Running, jumping, hopping or bounding at maximum capacity helps a runner develop a robust sense of their capabilities.
This blog is based around Tuesday’s training in the blog I wrote: How much training for the sub-35 minute 10km? Briefly, it consisted of 2 miles jog warm up, drills, 3 x 10 ankle hops at maximum jump height, 3 x 5 frog jumps (or bounds) for maximum distance and 5 x 60m sprints on a slight incline.
There is good evidence that plyometric training helps to improve a runner’s efficiency and we will discuss that in an upcoming blog entitled: ‘Beyond Running Economy: Why Runners Should Perform Strength & Conditioning’. But let’s look at the other reasons, explosive training might help a runner toward the aim of consistency.
Fear Avoidance: Can’t or Won’t?
Fear avoidance is a term generally used to explain when we avoid doing something as we think it poses a threat. Fear avoidance is great to stop you putting your hand in a hot fire or crossing the road into on-coming traffic. It is usually developed from a combination of experience and what we are told. For example, burn your hand the first time – you won’t do it again; if you’re told not to cross the road into oncoming traffic enough times – you don’t do it.
This works great in these potentially dangerous situations but in everyday activity, this premise causes all-sorts of problems. Relative to a sprinter, we run slowly. We associate sprinting with big, powerful and muscularly robust athletes. The idea of a maximum sprint on our often tired and sore legs, intuitively feels like an injury threat. Yet, any-time we’ve been late for a train or plane we find sprinting ability we didn’t know that we had. Humans are capable of powerful muscular actions regardless of their choice of sport.
Fear Avoidance: Injury
Back pain is the greatest source of musculoskeletal disease in the world. Inherent in back pain is a fear of movement. Movement is associated with pain provocation and pain is associated with tissue damage. What is the number one evidence based treatment for back pain? Movement. We have even published a study demonstrating this effect just recently.
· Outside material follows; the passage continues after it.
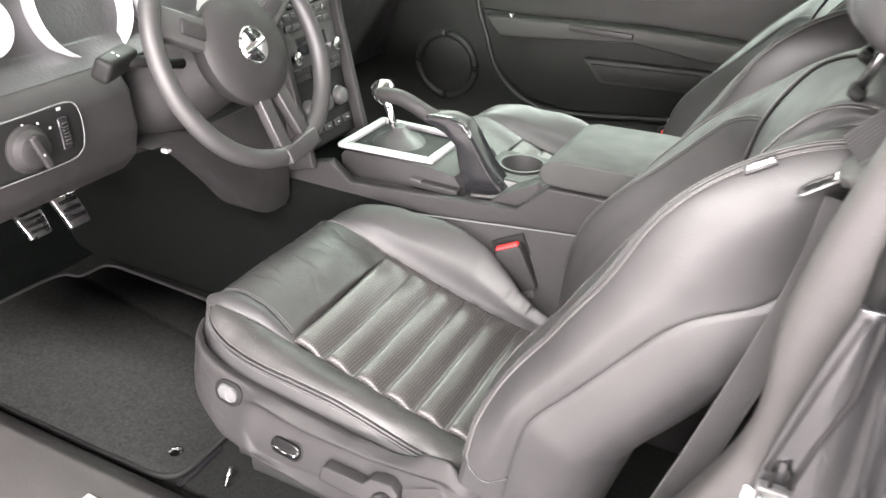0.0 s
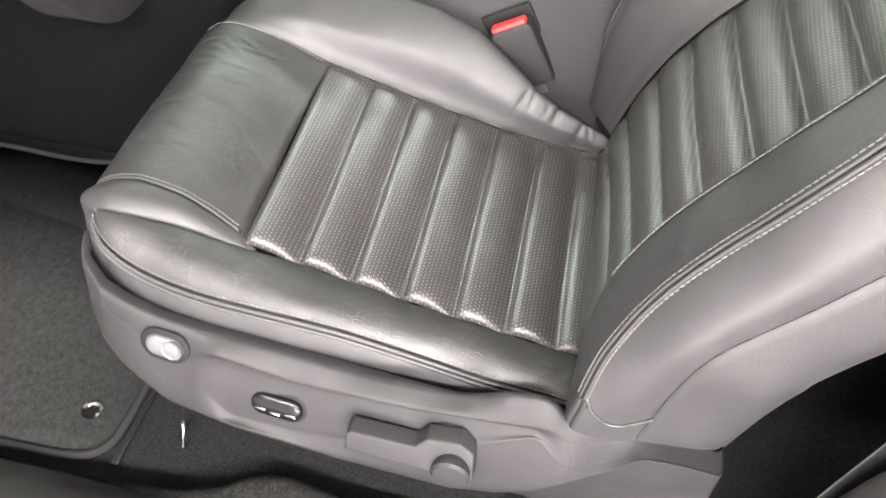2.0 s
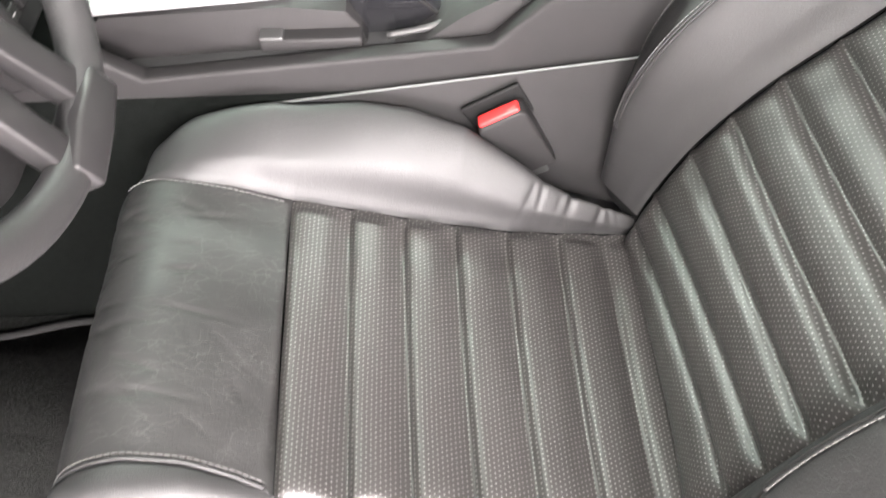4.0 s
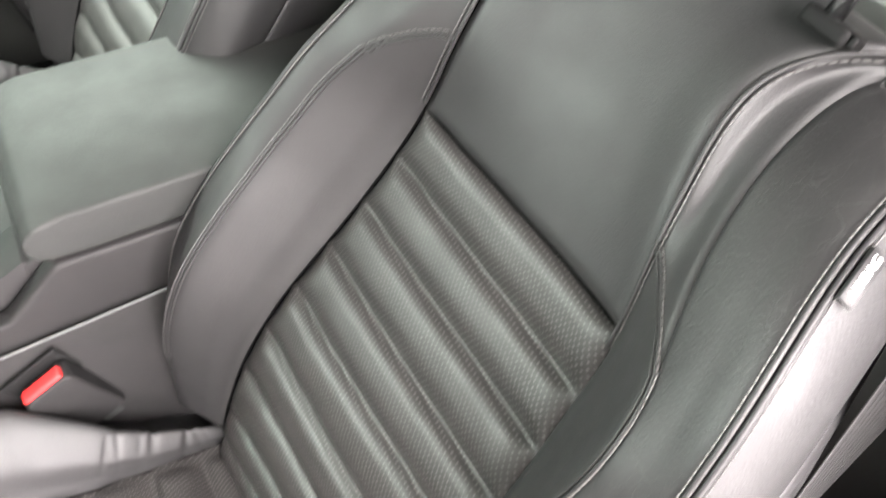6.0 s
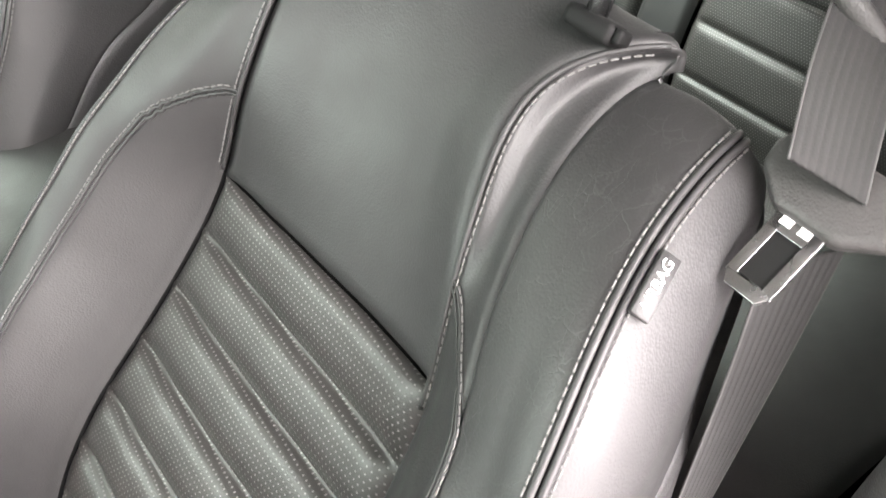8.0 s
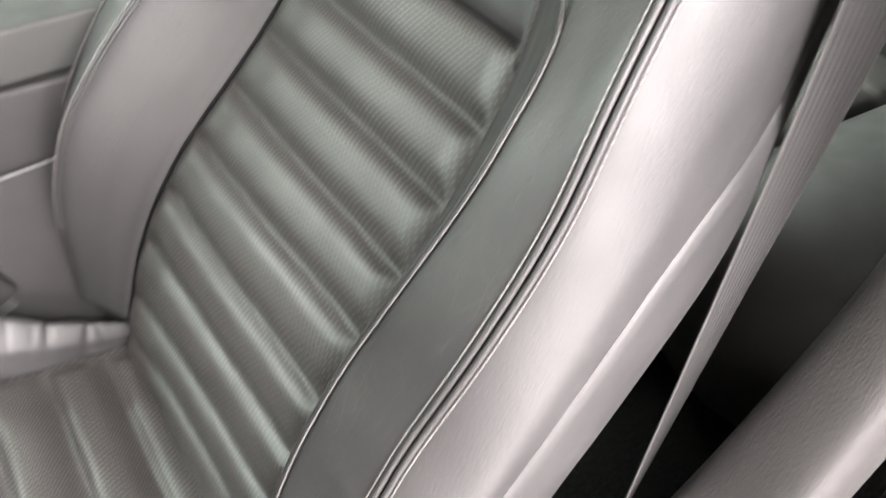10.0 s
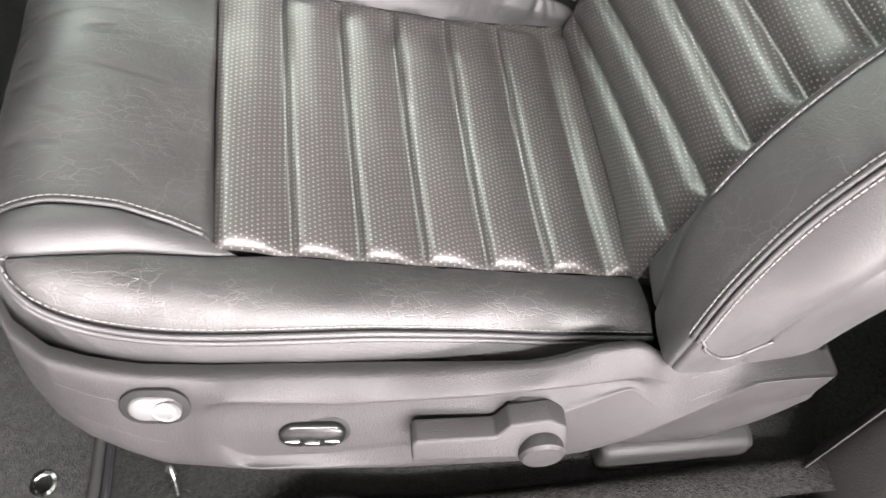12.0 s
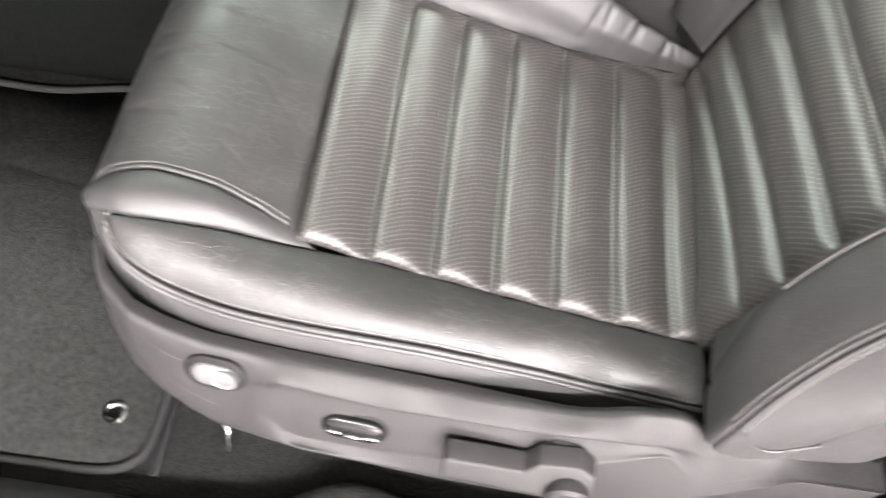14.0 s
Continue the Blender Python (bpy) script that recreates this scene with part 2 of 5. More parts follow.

This cycle is similar for the injured runner. Pain has caused me to stop. I’m afraid of running again in case the pain comes back. Meanwhile your muscles and tendons have been offloaded due to this fear, making it harder for them to tolerate the load of running again.
I have chronic achilles tendon pain that is present every morning. There was a time when if someone suggested sprinting or bounding on an achilles that hurt so much in the morning, I would have laughed at them. Are you mad? I don’t want to make it worse. But in some conditions, such as this one – pain, tissue damage and function are not as closely related as previously assumed. Hopping, bounding and maximum sprinting helps to give me great confidence in my tendons. Even when they are sore in the morning – my ability to operate at maximum capacity – reassures me there is nothing wrong the function of my tendons.
There are times, rarely these days, when I overload my tendon in such a way that I have to manage my running load. What do I do? I change my aerobic session to the cross-trainer that day and I put a very heavy load, using weights, through my tendon. In other words, I put a barbell across my back equivalent to a weight I can squat and perform lifts using my calves. So even when I have removed the aggressor (running) for a day, I still maintain maximum neuromuscular load through the tendon.
What should I do?
Do a good warm-up. At least 15 minutes jogging and some warm up drills. Ask someone in the know how to do hops and bounds. Then, don’t be afraid, sprint like the wind.
What should I not do?
Confuse what I am saying. I suggest you develop these skills with a view to using them as injury prevention tools. If you have an injury, on-going, that you manage successfully, then experiment using this approach with caution. If you have just developed an injury or have an injury in the acute stages, then seek advice before using this strategy.